OBJECTIVE: Set the listing down again in full, word for word, with the pictures left out.

GIVEN MATERIAL:
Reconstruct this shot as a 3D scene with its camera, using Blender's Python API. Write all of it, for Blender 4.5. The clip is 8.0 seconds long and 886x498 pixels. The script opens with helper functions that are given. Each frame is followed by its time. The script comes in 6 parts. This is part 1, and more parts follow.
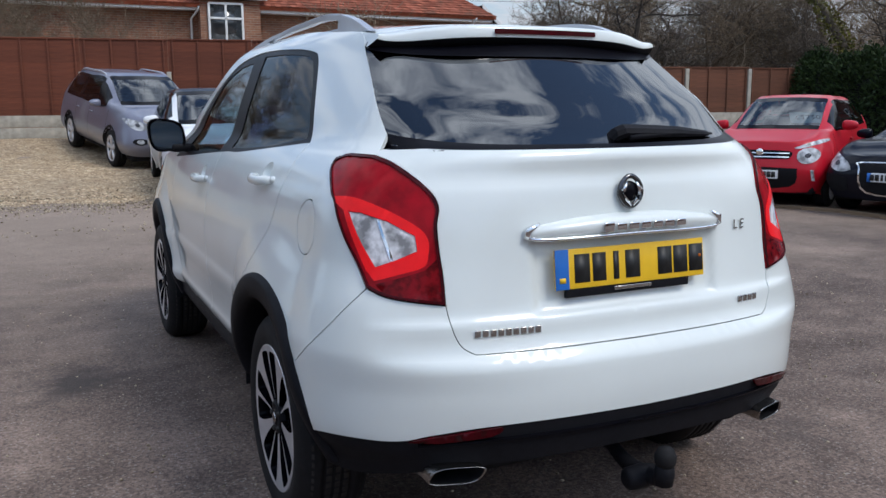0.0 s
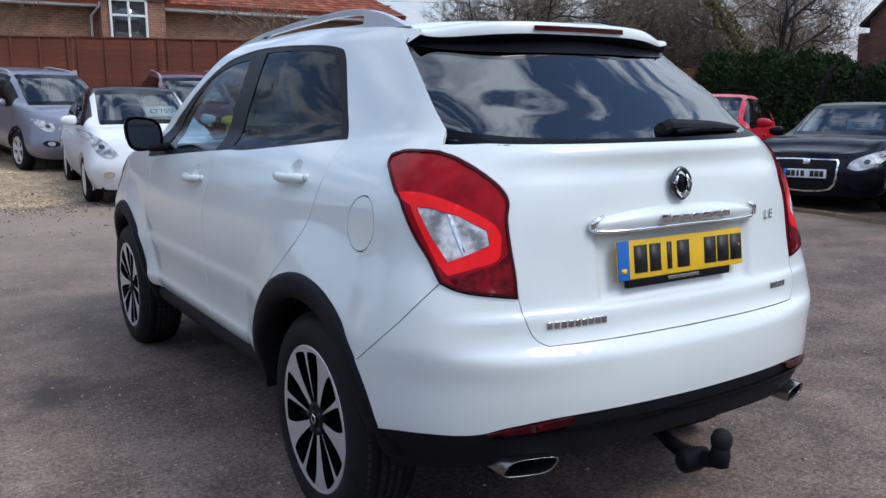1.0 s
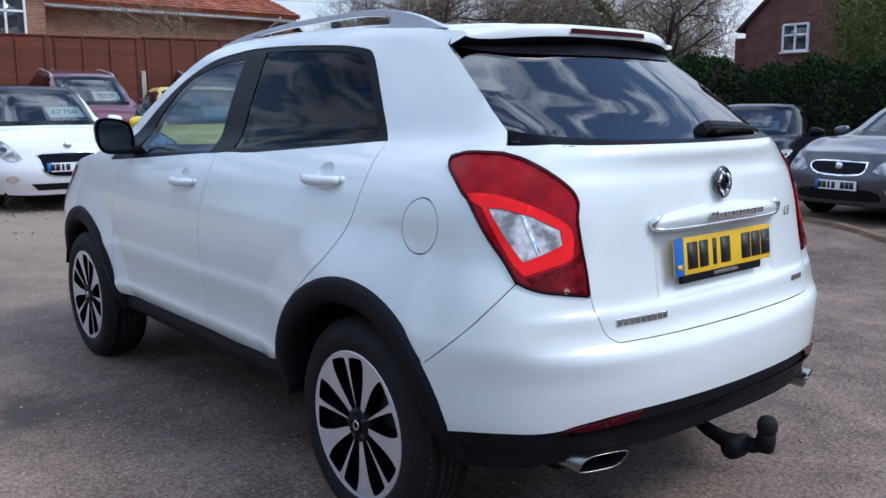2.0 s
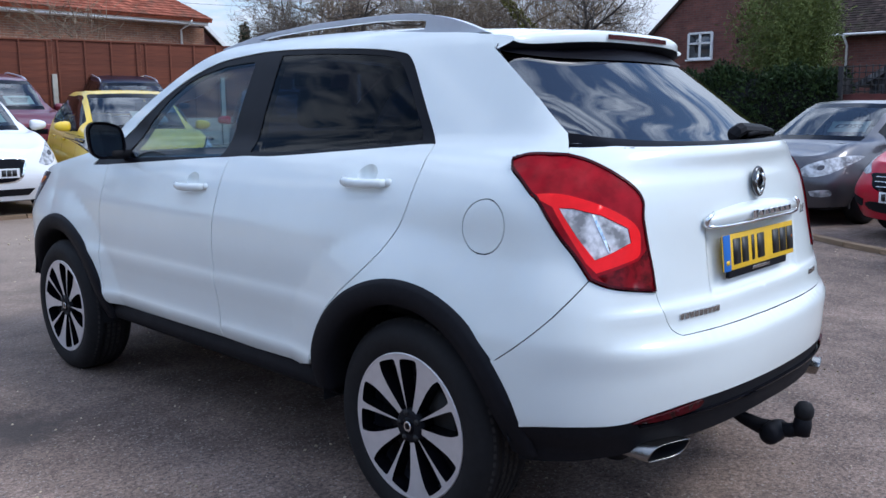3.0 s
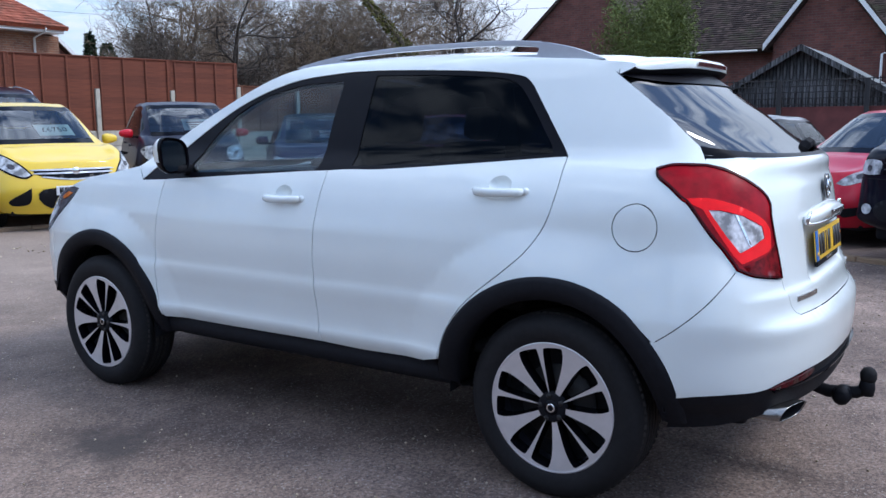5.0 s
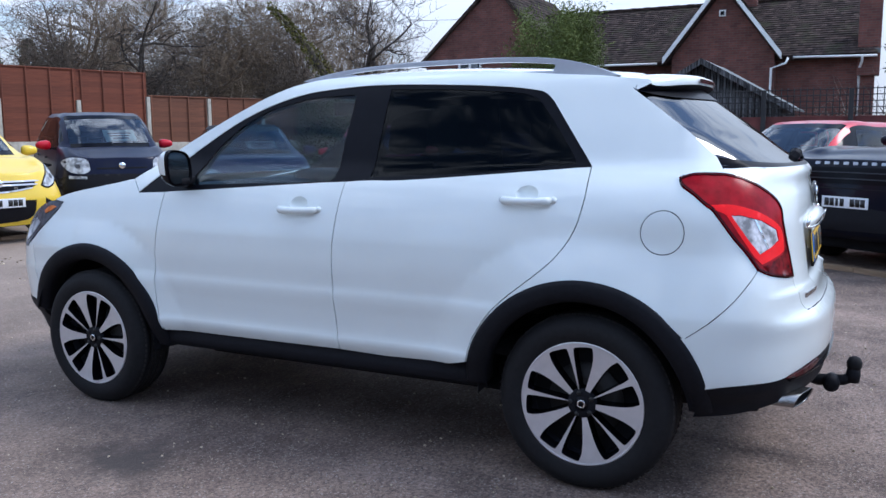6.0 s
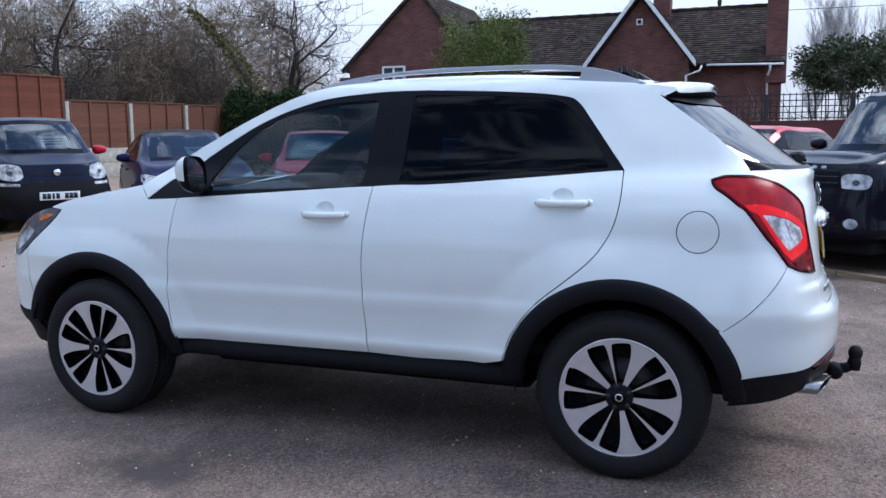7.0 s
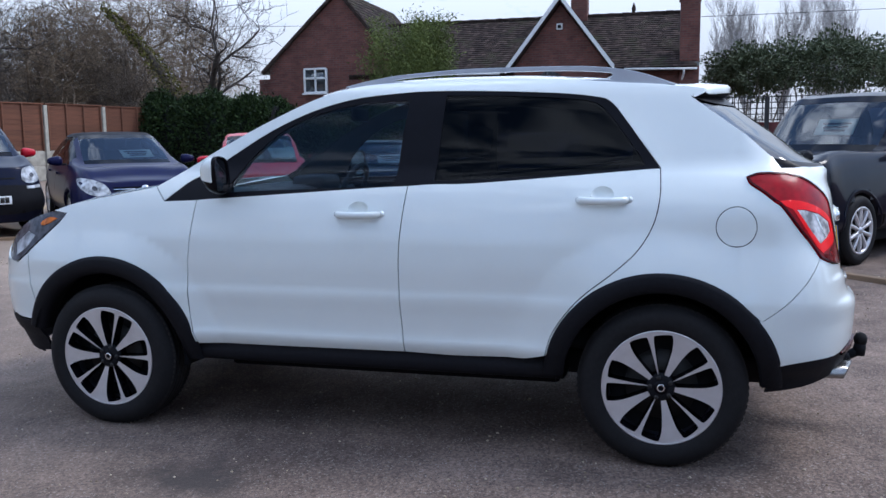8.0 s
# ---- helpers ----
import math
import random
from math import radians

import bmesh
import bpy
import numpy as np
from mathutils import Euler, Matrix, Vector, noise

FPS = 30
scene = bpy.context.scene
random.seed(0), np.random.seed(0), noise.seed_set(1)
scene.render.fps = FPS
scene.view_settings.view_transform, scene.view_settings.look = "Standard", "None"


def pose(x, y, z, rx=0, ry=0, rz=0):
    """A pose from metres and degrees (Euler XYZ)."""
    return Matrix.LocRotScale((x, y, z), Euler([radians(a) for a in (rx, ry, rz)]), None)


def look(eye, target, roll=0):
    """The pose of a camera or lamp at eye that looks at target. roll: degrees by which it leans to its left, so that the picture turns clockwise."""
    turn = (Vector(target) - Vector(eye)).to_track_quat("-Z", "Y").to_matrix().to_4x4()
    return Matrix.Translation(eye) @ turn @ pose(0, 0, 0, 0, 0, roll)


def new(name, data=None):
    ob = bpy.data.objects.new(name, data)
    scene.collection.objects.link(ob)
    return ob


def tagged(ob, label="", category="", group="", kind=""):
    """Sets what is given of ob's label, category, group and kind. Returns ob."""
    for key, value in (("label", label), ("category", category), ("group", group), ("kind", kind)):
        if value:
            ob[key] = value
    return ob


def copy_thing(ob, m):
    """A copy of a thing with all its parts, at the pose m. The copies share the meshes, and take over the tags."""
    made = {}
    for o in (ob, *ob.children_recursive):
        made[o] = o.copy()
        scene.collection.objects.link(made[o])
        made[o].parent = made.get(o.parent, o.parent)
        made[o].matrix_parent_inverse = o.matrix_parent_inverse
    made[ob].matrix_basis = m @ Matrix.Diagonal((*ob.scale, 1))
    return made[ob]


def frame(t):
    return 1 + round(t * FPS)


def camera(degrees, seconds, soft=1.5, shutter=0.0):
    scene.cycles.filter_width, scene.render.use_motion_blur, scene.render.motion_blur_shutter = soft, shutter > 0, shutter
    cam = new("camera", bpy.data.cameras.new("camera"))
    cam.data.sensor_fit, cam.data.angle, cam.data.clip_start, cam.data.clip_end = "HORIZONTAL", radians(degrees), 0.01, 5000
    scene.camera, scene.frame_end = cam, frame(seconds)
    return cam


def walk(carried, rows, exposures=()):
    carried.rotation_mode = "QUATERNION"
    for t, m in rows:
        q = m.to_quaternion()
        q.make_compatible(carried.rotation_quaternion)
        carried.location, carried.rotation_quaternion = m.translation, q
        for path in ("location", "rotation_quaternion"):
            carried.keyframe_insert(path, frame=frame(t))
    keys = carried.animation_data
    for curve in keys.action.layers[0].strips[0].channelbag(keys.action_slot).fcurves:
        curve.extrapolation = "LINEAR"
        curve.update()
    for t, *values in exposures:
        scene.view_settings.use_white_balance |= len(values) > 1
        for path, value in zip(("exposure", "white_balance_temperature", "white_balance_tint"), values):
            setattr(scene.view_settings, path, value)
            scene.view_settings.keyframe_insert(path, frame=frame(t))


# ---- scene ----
cam = camera(55.1, 8.0)
PATH = [
    (0, (-1.506, -2.693, 1.355), (-0.663, -0.909, 1.03), -0.4),
    (0.5, (-1.751, -2.607, 1.357), (-0.786, -0.885, 1.032), -0.3),
    (1, (-1.904, -2.487, 1.344), (-0.86, -0.813, 1.018), -0.5),
    (1.5, (-2.109, -2.346, 1.352), (-0.956, -0.745, 1.023), -0.5),
    (3, (-2.67, -1.915, 1.346), (-1.248, -0.544, 1.03), -0.4),
    (3.5, (-2.879, -1.804, 1.352), (-1.4, -0.495, 1.039), -0.4),
    (4, (-3.165, -1.673, 1.374), (-1.616, -0.445, 1.068), -0.4),
    (4.5, (-3.358, -1.505, 1.367), (-1.765, -0.333, 1.067), -0.4),
    (6, (-3.923, -0.959, 1.384), (-2.153, -0.068, 1.114), -0.5),
    (6.5, (-4.051, -0.753, 1.389), (-2.237, 0.047, 1.126), -0.5),
    (7, (-4.196, -0.524, 1.388), (-2.342, 0.179, 1.128), -0.6),
    (7.5, (-4.341, -0.262, 1.392), (-2.446, 0.322, 1.134), -0.6),
    (8, (-4.402, -0.004, 1.381), (-2.483, 0.497, 1.125), -0.7),
]
walk(cam, [(t, look(eye, target, roll)) for t, eye, target, roll in PATH],
     exposures=[(0, -0.09, 5990, 9.5), (1.5, 0.08, 5700, 10.5), (4, 0.30, 5460, 11), (6.5, 0.37, 5480, 11.5), (8, 0.22, 5510, 11.5)])

# ---- sky, sun, exposure ----
SUN = Vector((0.44, -0.72, 1.0)).normalized()
world = bpy.data.worlds.new("sky")
scene.world = world
world.use_nodes = True
wn, wl = world.node_tree.nodes, world.node_tree.links
wn.clear()
w_out = wn.new("ShaderNodeOutputWorld")
w_bg = wn.new("ShaderNodeBackground")
w_sky = wn.new("ShaderNodeTexSky")
w_sky.sky_type = "NISHITA"
w_sky.sun_disc = False
w_sky.sun_elevation = math.asin(SUN.z)
w_sky.sun_rotation = math.atan2(SUN.x, SUN.y)
w_sky.dust_density = 0.5
w_geo = wn.new("ShaderNodeTexCoord")
w_sep = wn.new("ShaderNodeSeparateXYZ")
wl.new(w_geo.outputs["Generated"], w_sep.inputs[0])
# broken cloud laid on a flat layer overhead
w_add = wn.new("ShaderNodeMath"); w_add.operation = "ADD"; w_add.inputs[1].default_value = 0.16
wl.new(w_sep.outputs["Z"], w_add.inputs[0])
w_max = wn.new("ShaderNodeMath"); w_max.operation = "MAXIMUM"; w_max.inputs[1].default_value = 0.05
wl.new(w_add.outputs[0], w_max.inputs[0])
w_dx = wn.new("ShaderNodeMath"); w_dx.operation = "DIVIDE"
w_dy = wn.new("ShaderNodeMath"); w_dy.operation = "DIVIDE"
wl.new(w_sep.outputs["X"], w_dx.inputs[0]); wl.new(w_max.outputs[0], w_dx.inputs[1])
wl.new(w_sep.outputs["Y"], w_dy.inputs[0]); wl.new(w_max.outputs[0], w_dy.inputs[1])
w_com = wn.new("ShaderNodeCombineXYZ"); w_com.inputs["Z"].default_value = 5.3
wl.new(w_dx.outputs[0], w_com.inputs["X"]); wl.new(w_dy.outputs[0], w_com.inputs["Y"])
w_noise = wn.new("ShaderNodeTexNoise")
w_noise.inputs["Scale"].default_value = 4.6
w_noise.inputs["Detail"].default_value = 7.0
w_noise.inputs["Roughness"].default_value = 0.58
w_noise.inputs["Distortion"].default_value = 0.35
wl.new(w_com.outputs[0], w_noise.inputs["Vector"])
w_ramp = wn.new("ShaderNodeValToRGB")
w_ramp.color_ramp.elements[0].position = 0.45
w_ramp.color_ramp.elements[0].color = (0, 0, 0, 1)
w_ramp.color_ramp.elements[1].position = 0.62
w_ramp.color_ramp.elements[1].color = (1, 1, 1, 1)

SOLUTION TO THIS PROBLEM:
Reconstruct this shot as a 3D scene with its camera, using Blender's Python API. Write all of it, for Blender 4.5. The clip is 8.0 seconds long and 886x498 pixels. The script opens with helper functions that are given. Each frame is followed by its time. The script comes in 6 parts. This is part 1, and more parts follow.
0.0 s
1.0 s
2.0 s
3.0 s
5.0 s
6.0 s
7.0 s
8.0 s
# ---- helpers ----
import math
import random
from math import radians

import bmesh
import bpy
import numpy as np
from mathutils import Euler, Matrix, Vector, noise

FPS = 30
scene = bpy.context.scene
random.seed(0), np.random.seed(0), noise.seed_set(1)
scene.render.fps = FPS
scene.view_settings.view_transform, scene.view_settings.look = "Standard", "None"


def pose(x, y, z, rx=0, ry=0, rz=0):
    """A pose from metres and degrees (Euler XYZ)."""
    return Matrix.LocRotScale((x, y, z), Euler([radians(a) for a in (rx, ry, rz)]), None)


def look(eye, target, roll=0):
    """The pose of a camera or lamp at eye that looks at target. roll: degrees by which it leans to its left, so that the picture turns clockwise."""
    turn = (Vector(target) - Vector(eye)).to_track_quat("-Z", "Y").to_matrix().to_4x4()
    return Matrix.Translation(eye) @ turn @ pose(0, 0, 0, 0, 0, roll)


def new(name, data=None):
    ob = bpy.data.objects.new(name, data)
    scene.collection.objects.link(ob)
    return ob


def tagged(ob, label="", category="", group="", kind=""):
    """Sets what is given of ob's label, category, group and kind. Returns ob."""
    for key, value in (("label", label), ("category", category), ("group", group), ("kind", kind)):
        if value:
            ob[key] = value
    return ob


def copy_thing(ob, m):
    """A copy of a thing with all its parts, at the pose m. The copies share the meshes, and take over the tags."""
    made = {}
    for o in (ob, *ob.children_recursive):
        made[o] = o.copy()
        scene.collection.objects.link(made[o])
        made[o].parent = made.get(o.parent, o.parent)
        made[o].matrix_parent_inverse = o.matrix_parent_inverse
    made[ob].matrix_basis = m @ Matrix.Diagonal((*ob.scale, 1))
    return made[ob]


def frame(t):
    return 1 + round(t * FPS)


def camera(degrees, seconds, soft=1.5, shutter=0.0):
    scene.cycles.filter_width, scene.render.use_motion_blur, scene.render.motion_blur_shutter = soft, shutter > 0, shutter
    cam = new("camera", bpy.data.cameras.new("camera"))
    cam.data.sensor_fit, cam.data.angle, cam.data.clip_start, cam.data.clip_end = "HORIZONTAL", radians(degrees), 0.01, 5000
    scene.camera, scene.frame_end = cam, frame(seconds)
    return cam


def walk(carried, rows, exposures=()):
    carried.rotation_mode = "QUATERNION"
    for t, m in rows:
        q = m.to_quaternion()
        q.make_compatible(carried.rotation_quaternion)
        carried.location, carried.rotation_quaternion = m.translation, q
        for path in ("location", "rotation_quaternion"):
            carried.keyframe_insert(path, frame=frame(t))
    keys = carried.animation_data
    for curve in keys.action.layers[0].strips[0].channelbag(keys.action_slot).fcurves:
        curve.extrapolation = "LINEAR"
        curve.update()
    for t, *values in exposures:
        scene.view_settings.use_white_balance |= len(values) > 1
        for path, value in zip(("exposure", "white_balance_temperature", "white_balance_tint"), values):
            setattr(scene.view_settings, path, value)
            scene.view_settings.keyframe_insert(path, frame=frame(t))


# ---- scene ----
cam = camera(55.1, 8.0)
PATH = [
    (0, (-1.506, -2.693, 1.355), (-0.663, -0.909, 1.03), -0.4),
    (0.5, (-1.751, -2.607, 1.357), (-0.786, -0.885, 1.032), -0.3),
    (1, (-1.904, -2.487, 1.344), (-0.86, -0.813, 1.018), -0.5),
    (1.5, (-2.109, -2.346, 1.352), (-0.956, -0.745, 1.023), -0.5),
    (3, (-2.67, -1.915, 1.346), (-1.248, -0.544, 1.03), -0.4),
    (3.5, (-2.879, -1.804, 1.352), (-1.4, -0.495, 1.039), -0.4),
    (4, (-3.165, -1.673, 1.374), (-1.616, -0.445, 1.068), -0.4),
    (4.5, (-3.358, -1.505, 1.367), (-1.765, -0.333, 1.067), -0.4),
    (6, (-3.923, -0.959, 1.384), (-2.153, -0.068, 1.114), -0.5),
    (6.5, (-4.051, -0.753, 1.389), (-2.237, 0.047, 1.126), -0.5),
    (7, (-4.196, -0.524, 1.388), (-2.342, 0.179, 1.128), -0.6),
    (7.5, (-4.341, -0.262, 1.392), (-2.446, 0.322, 1.134), -0.6),
    (8, (-4.402, -0.004, 1.381), (-2.483, 0.497, 1.125), -0.7),
]
walk(cam, [(t, look(eye, target, roll)) for t, eye, target, roll in PATH],
     exposures=[(0, -0.09, 5990, 9.5), (1.5, 0.08, 5700, 10.5), (4, 0.30, 5460, 11), (6.5, 0.37, 5480, 11.5), (8, 0.22, 5510, 11.5)])

# ---- sky, sun, exposure ----
SUN = Vector((0.44, -0.72, 1.0)).normalized()
world = bpy.data.worlds.new("sky")
scene.world = world
world.use_nodes = True
wn, wl = world.node_tree.nodes, world.node_tree.links
wn.clear()
w_out = wn.new("ShaderNodeOutputWorld")
w_bg = wn.new("ShaderNodeBackground")
w_sky = wn.new("ShaderNodeTexSky")
w_sky.sky_type = "NISHITA"
w_sky.sun_disc = False
w_sky.sun_elevation = math.asin(SUN.z)
w_sky.sun_rotation = math.atan2(SUN.x, SUN.y)
w_sky.dust_density = 0.5
w_geo = wn.new("ShaderNodeTexCoord")
w_sep = wn.new("ShaderNodeSeparateXYZ")
wl.new(w_geo.outputs["Generated"], w_sep.inputs[0])
# broken cloud laid on a flat layer overhead
w_add = wn.new("ShaderNodeMath"); w_add.operation = "ADD"; w_add.inputs[1].default_value = 0.16
wl.new(w_sep.outputs["Z"], w_add.inputs[0])
w_max = wn.new("ShaderNodeMath"); w_max.operation = "MAXIMUM"; w_max.inputs[1].default_value = 0.05
wl.new(w_add.outputs[0], w_max.inputs[0])
w_dx = wn.new("ShaderNodeMath"); w_dx.operation = "DIVIDE"
w_dy = wn.new("ShaderNodeMath"); w_dy.operation = "DIVIDE"
wl.new(w_sep.outputs["X"], w_dx.inputs[0]); wl.new(w_max.outputs[0], w_dx.inputs[1])
wl.new(w_sep.outputs["Y"], w_dy.inputs[0]); wl.new(w_max.outputs[0], w_dy.inputs[1])
w_com = wn.new("ShaderNodeCombineXYZ"); w_com.inputs["Z"].default_value = 5.3
wl.new(w_dx.outputs[0], w_com.inputs["X"]); wl.new(w_dy.outputs[0], w_com.inputs["Y"])
w_noise = wn.new("ShaderNodeTexNoise")
w_noise.inputs["Scale"].default_value = 4.6
w_noise.inputs["Detail"].default_value = 7.0
w_noise.inputs["Roughness"].default_value = 0.58
w_noise.inputs["Distortion"].default_value = 0.35
wl.new(w_com.outputs[0], w_noise.inputs["Vector"])
w_ramp = wn.new("ShaderNodeValToRGB")
w_ramp.color_ramp.elements[0].position = 0.45
w_ramp.color_ramp.elements[0].color = (0, 0, 0, 1)
w_ramp.color_ramp.elements[1].position = 0.62
w_ramp.color_ramp.elements[1].color = (1, 1, 1, 1)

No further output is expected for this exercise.